LEXINGTON, Ky. — One win can make a great deal of difference for Kentucky football — a dividing line between seasonal success and failure.
The Wildcats have lost back-to-back games. Their shot for an unlikely SEC East title has vanished as has their chance to finish better than .500 in conference play for the first time since 1977.
But the goal at the start of the season is within reasonable reach.
“Everything we set goals for at the beginning of the season are still in front of us,” Boom Williams said after the Tennessee game. “But I don’t think we’re gonna be worried about a bowl game or whatever, we just need to come out as a team.”

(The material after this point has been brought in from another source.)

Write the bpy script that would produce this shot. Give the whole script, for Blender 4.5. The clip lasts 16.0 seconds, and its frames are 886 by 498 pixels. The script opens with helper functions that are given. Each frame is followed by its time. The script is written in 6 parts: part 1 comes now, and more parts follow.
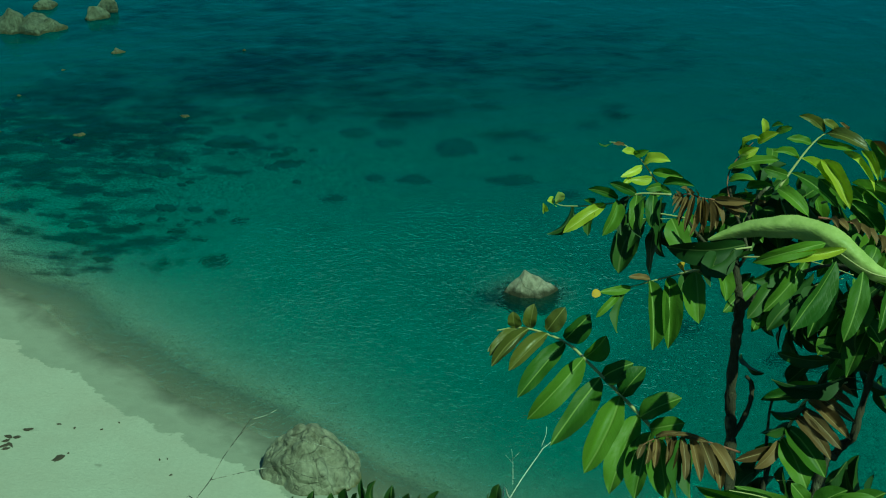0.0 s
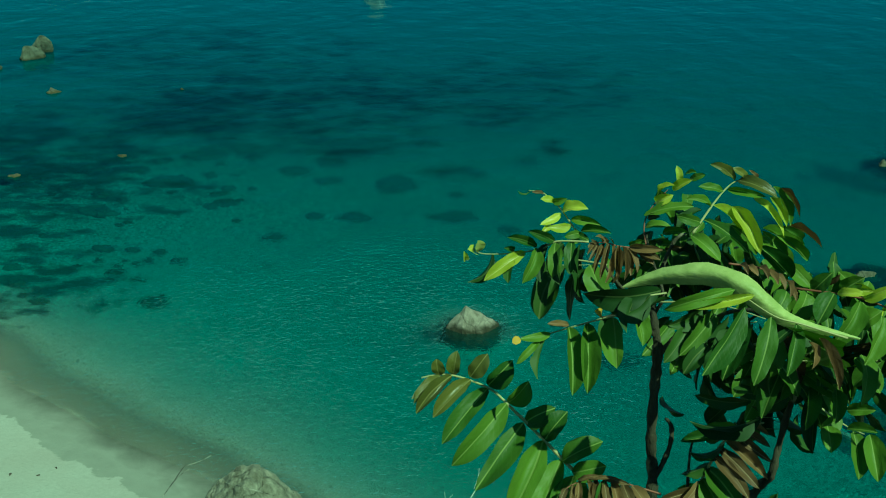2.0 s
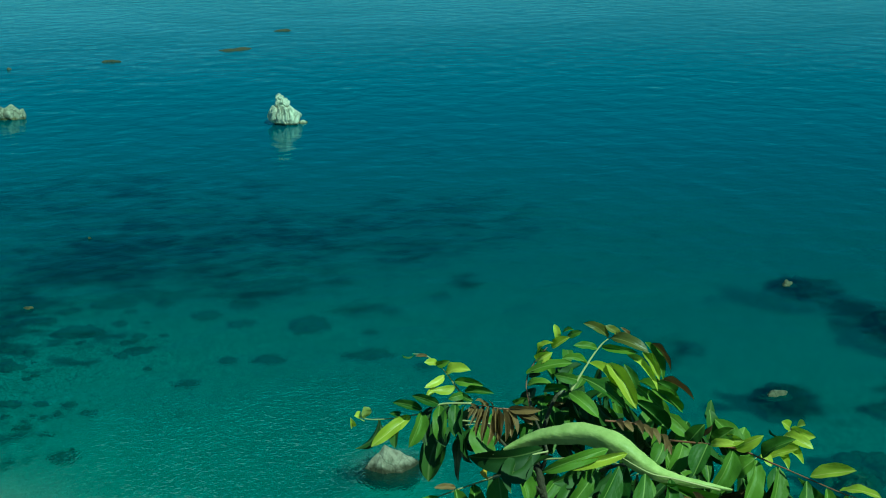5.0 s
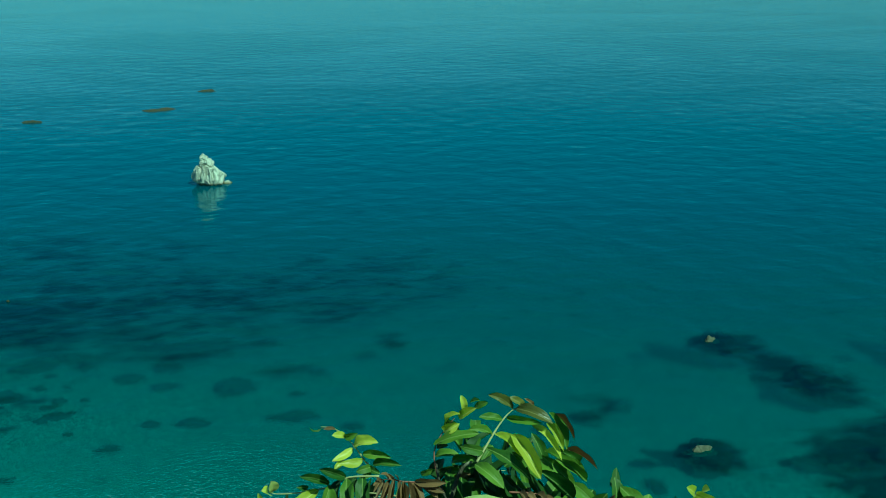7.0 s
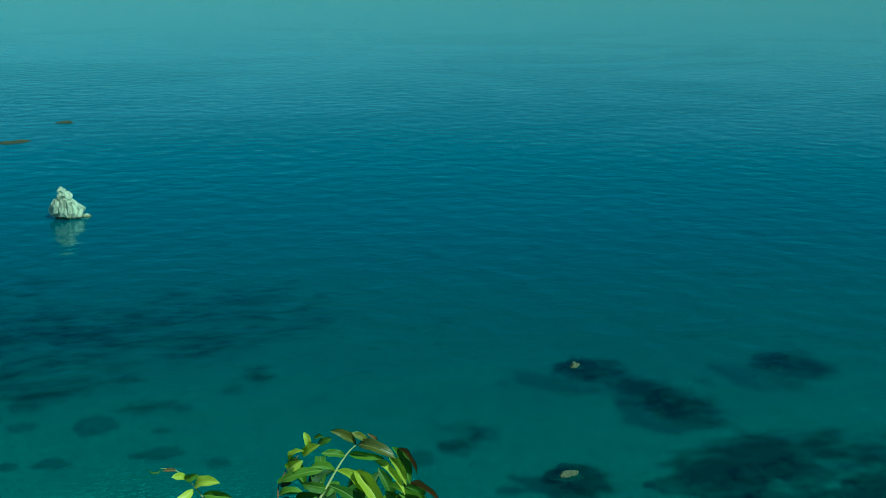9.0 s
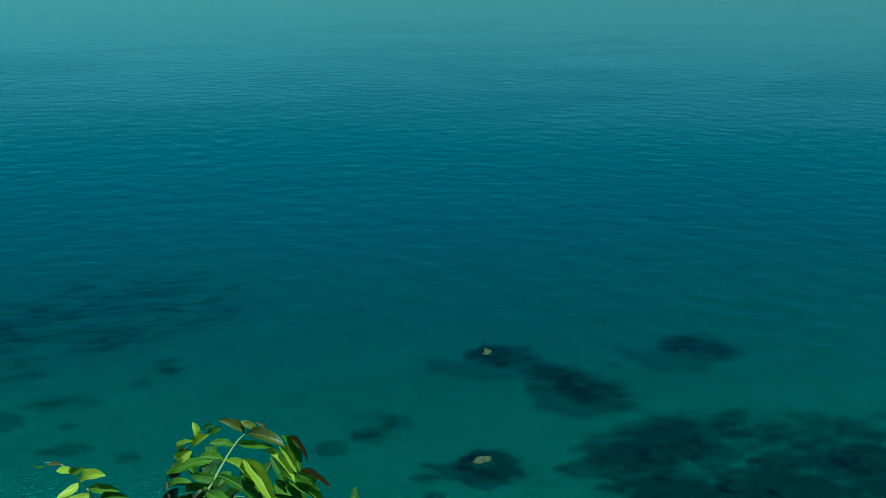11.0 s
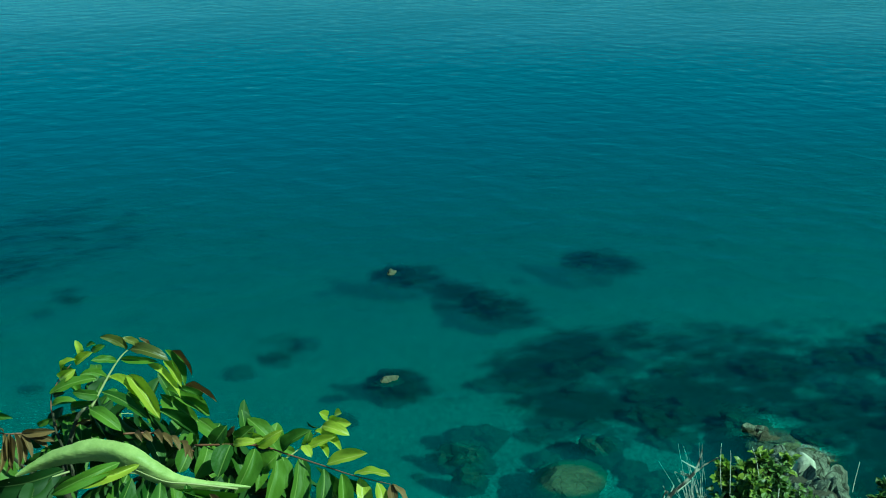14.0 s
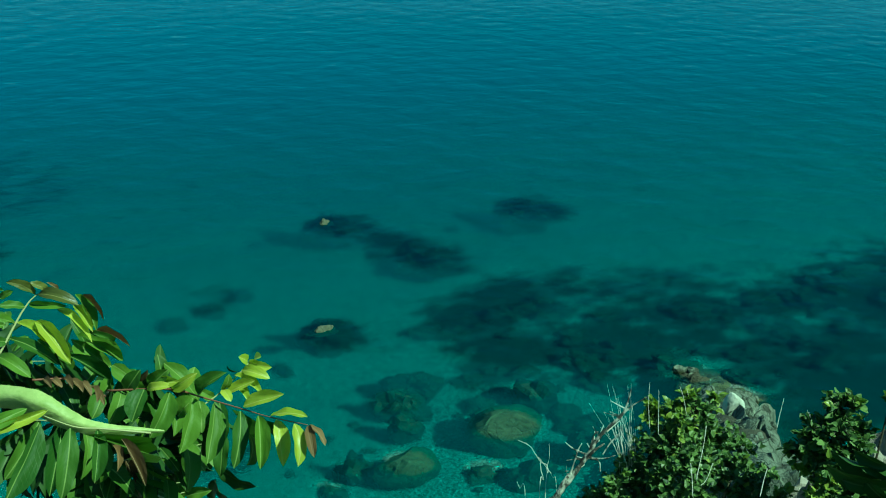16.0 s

After consecutive 5-7 seasons, 6-6 would be a success for coach Mark Stoops in his fourth year. More might’ve been expected after a 5-3 start, after five wins in a six-game stretch, but the Wildcats couldn’t overcome underdog status against Georgia, and the talent gap was still too wide to upend Tennessee.
Kentucky finished 4-4 in the SEC, tied for its best mark in conference since the divisional split. And now its reward awaits as FCS Austin Peay will walk into Commonwealth Stadium on Saturday. By kickoff time, the Governors from Clarksville, Tenn., will have not won a football game in 763 days.
Austin Peay was winless last year and is looking for its first victory this season. The squad is coming off a 37-point loss last Saturday against Eastern Kentucky and it’s already lost to the likes of Mercer, Southeast Missouri and Tennessee-Martin.
“This next game is the next opportunity and we have to approach it and challenge it the same way we always do,” Stoops said in typical coach fashion.
A guaranteed win is a thought that challenges the integrity of college football, but a Kentucky loss to Austin Peay is unthinkable and nothing short of impossible. Perhaps getting that elusive sixth win against an SEC foe would make it all the sweeter for Kentucky fans, but the chance to secure it Saturday might be the only way to spark interest in what figures to be a lopsided affair.
It’s been six years since Kentucky’s last bowl game.
“It would mean a great deal and we have to continue to push forward,” Stoops said of a potential bowl bid. “Nobody’s happy.”
That should change by Saturday night.